I can understand how Michael thinks of a “risk event” having a domino effect. I don’t ascribe to that way of thinking. I prefer to think of a typical event as having multiple possible (ranges of) effects on multiple objectives.

What is critical, in my view, is that organizations strive less to manage risks, let alone risks in isolation, and more to manage the achievement of enterprise objectives. They need to obtain assurance that there’s an acceptable likelihood of achieving objectives, and that requires understanding what might happen and how it might affect one or more objectives – then acting where that is not acceptable.

Michael’s second article is Managing Risk Creatively & Structurally.

This is a thought-provoking piece and I encourage everybody to read and reflect on his point.

Let me just pick one section and build a different point than Michael’s:

If we use the ISO 31000 definition of risk: risk is the effect of uncertainty on objectives.
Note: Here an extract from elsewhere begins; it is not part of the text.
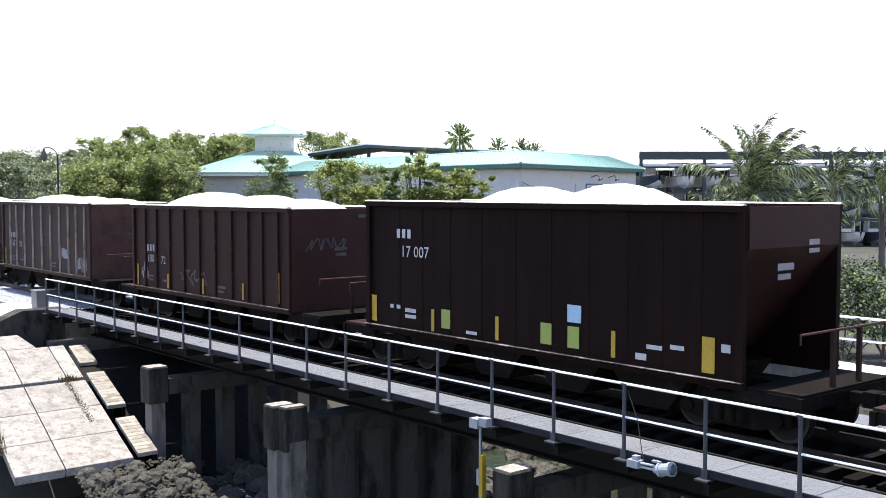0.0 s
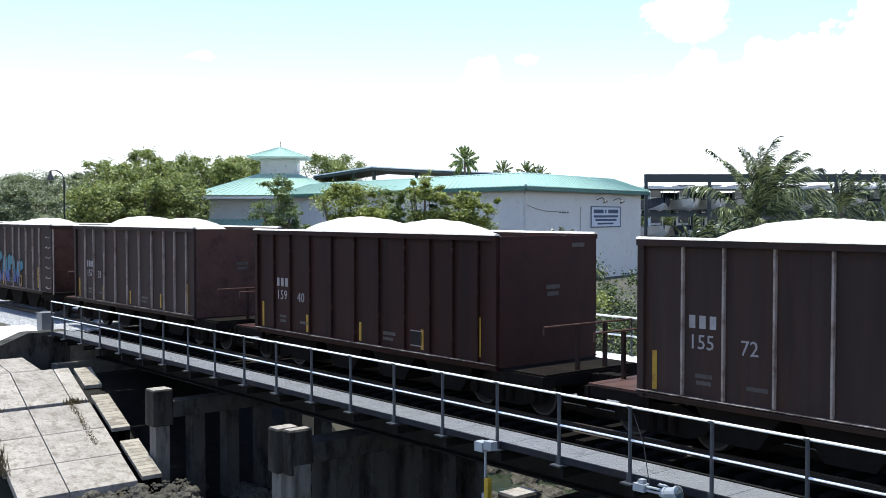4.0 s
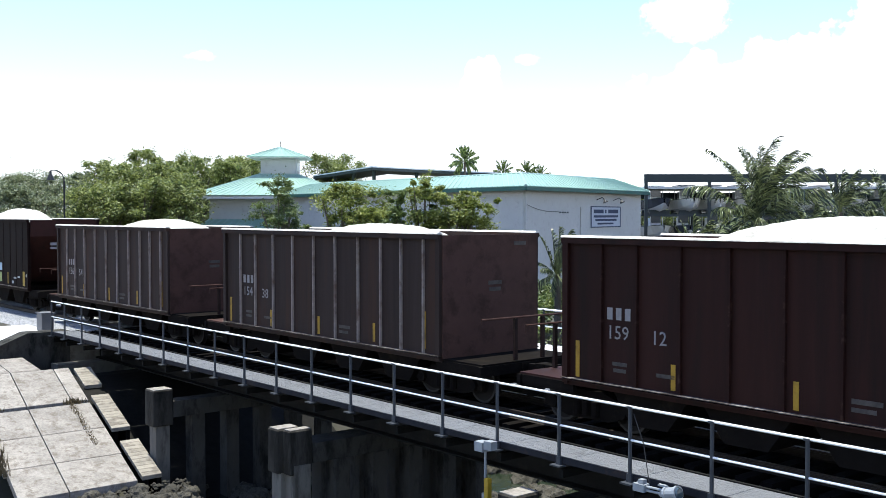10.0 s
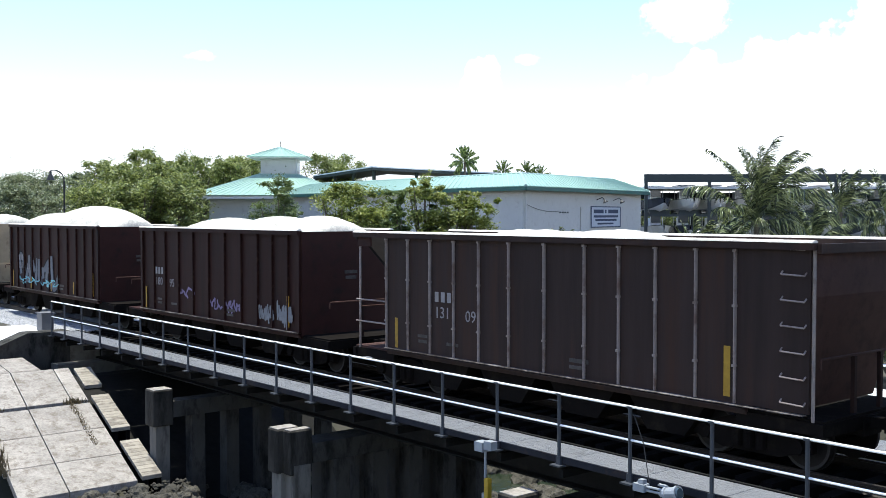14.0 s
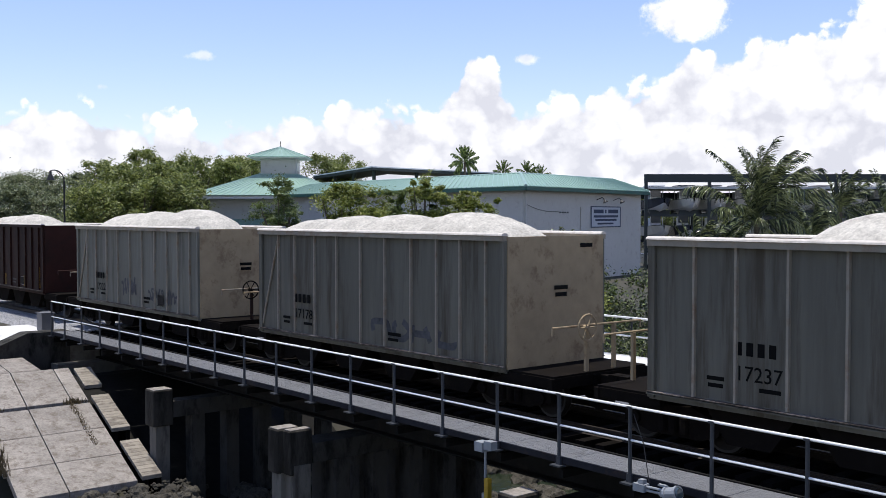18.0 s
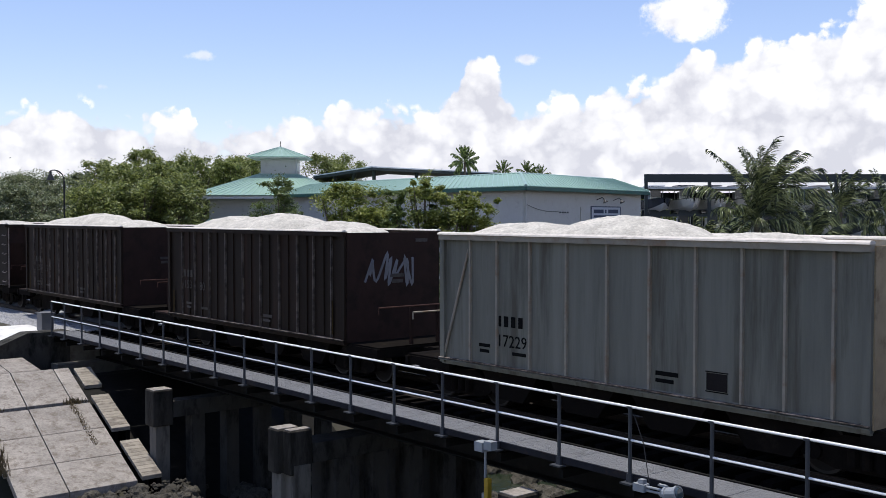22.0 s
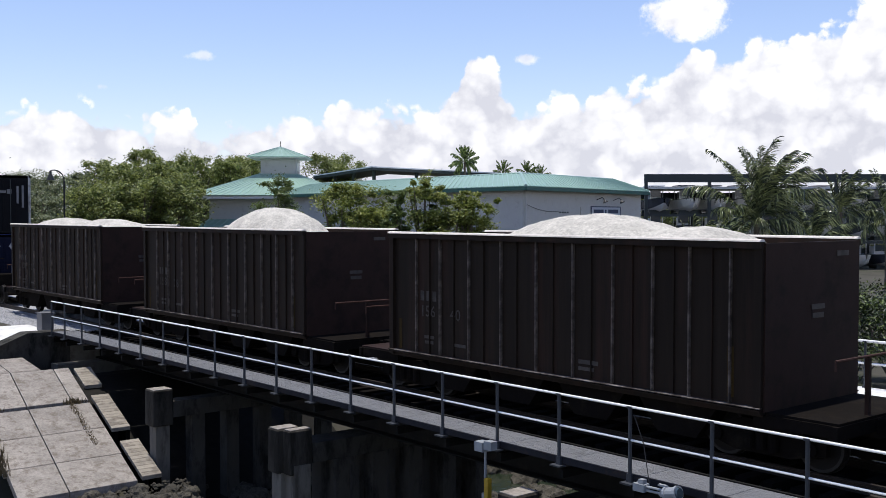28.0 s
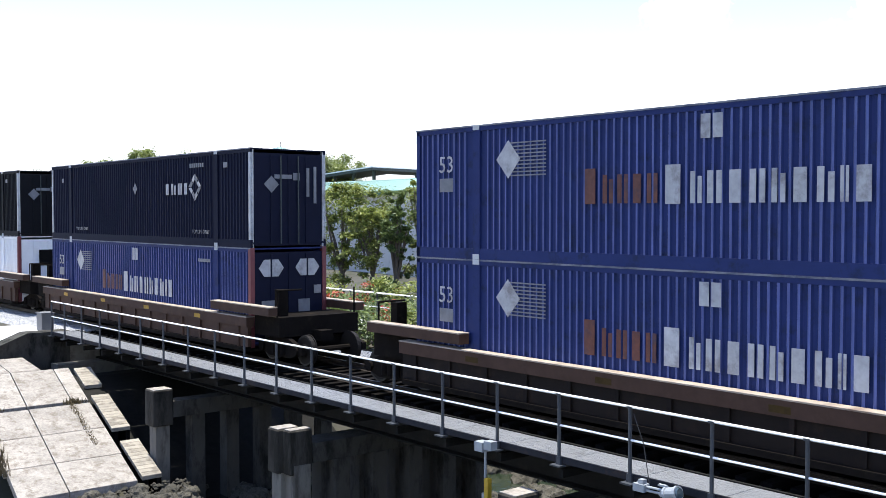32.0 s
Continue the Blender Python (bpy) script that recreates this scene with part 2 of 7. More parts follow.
M["yellow"] = material("reflector_yellow", (0.39, 0.255, 0.0225), 0.5, grain=0.3, scale=12, bump=0.0)
M["ochre"] = material("grimy_reflector", (0.34, 0.195, 0.014), 0.6, grain=0.4, scale=9, stain=(0.14, 0.08, 0.012), stain_amount=0.4, bump=0.0)
M["dull_reflector"] = material("sooted_reflector", (0.045, 0.028, 0.008), 0.7, grain=0.5, scale=9, bump=0.0, spec=0.1)
M["panel_dark"] = material("data_panel_black", (0.014, 0.012, 0.012), 0.6, grain=0.4, scale=9, bump=0.0, spec=0.1)
M["lime"] = material("placard_lime", (0.2475, 0.3025, 0.066), 0.4, grain=0.2, scale=12, bump=0.0)
M["placard_blue"] = material("placard_blue", (0.32, 0.464, 0.576), 0.4, grain=0.2, scale=12, bump=0.0)
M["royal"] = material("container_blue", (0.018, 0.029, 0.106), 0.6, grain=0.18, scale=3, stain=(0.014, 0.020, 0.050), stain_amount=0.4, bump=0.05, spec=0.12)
M["night"] = material("container_black", (0.0076, 0.0084, 0.0104), 0.6, grain=0.2, scale=3, bump=0.05, spec=0.06)
M["deep_blue"] = material("container_dark_blue", (0.0080, 0.0098, 0.0230), 0.6, grain=0.2, scale=3, bump=0.05, spec=0.06)
M["box_white"] = material("container_white", (0.72, 0.73, 0.74), 0.45, grain=0.1, scale=3, bump=0.05)
M["post_white"] = material("galvanised_post", (0.42, 0.43, 0.44), 0.5, 0.1, grain=0.3, scale=5, stain=(0.2, 0.18, 0.16), stain_amount=0.4)
M["post_red"] = material("container_red_post", (0.13, 0.030, 0.036), 0.5, grain=0.2, scale=5)
M["dust"] = material("stone_dusted_rim", (0.60, 0.555, 0.50), 0.9, grain=0.4, scale=7, stain=(0.25, 0.21, 0.18), stain_amount=0.2, bump=0.3, spec=0.1)
# Pale, broken tone stands for sun catching the sill ledge.
M["sunlit_ledge"] = material("sunlit_sill_ledge", (0.27, 0.235, 0.205), 0.9, grain=0.8, scale=3, stain=(0.022, 0.016, 0.013), stain_amount=0.95, bump=0.2, spec=0.1, stain_scale=1.3)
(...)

Risk management starts with understanding the objectives. My objective could be to cross the street, it is from there that I analyze and look at the uncertainty in crossing the street. Is the light red or green? Is there oncoming traffic or other moving threats? How fast are the threats coming? Does it look like they see the light? What are the conditions of the road? Is it slippery or dry? We analyze risk in the context of the objectives.

I agree 100% with everything he has written – but it is incomplete.

1.       He is only considering threats, not the benefits of crossing the street.

2.       The level of benefit affects the decision of whether and when to cross the street. Do you want to cross because there’s a shop window that’s interesting, or is it because your 5-year old daughter is lying on the sidewalk with a head injury?

3.       The decision also should consider the options. Is your spouse or a police officer close to your daughter so you can rely on him or her? How far would you have to walk before you can get to a safe crossing place?

Quality decision-making depends on the use of both sides of your brain, as Michael says. My brain tells me that you need to consider and then weigh all the things that might happen (aka risk), understanding and taking the right level of the right ‘risks’.

I keep coming back to this:

If the CRO only addresses potential threats, executives and the board will learn all the reasons NOT to cross the road, and none of the reasons you should.

Does this make sense?

  1. John Fraser
    June 18, 2020 at 3:22 AM


  2. June 18, 2020 at 12:18 PM

    If the CRO only addresses potential threats, they have not understood their need to achieve the organisation’s objectives. Either their job hasn’t been properly specified or they aren’t doing a proper job.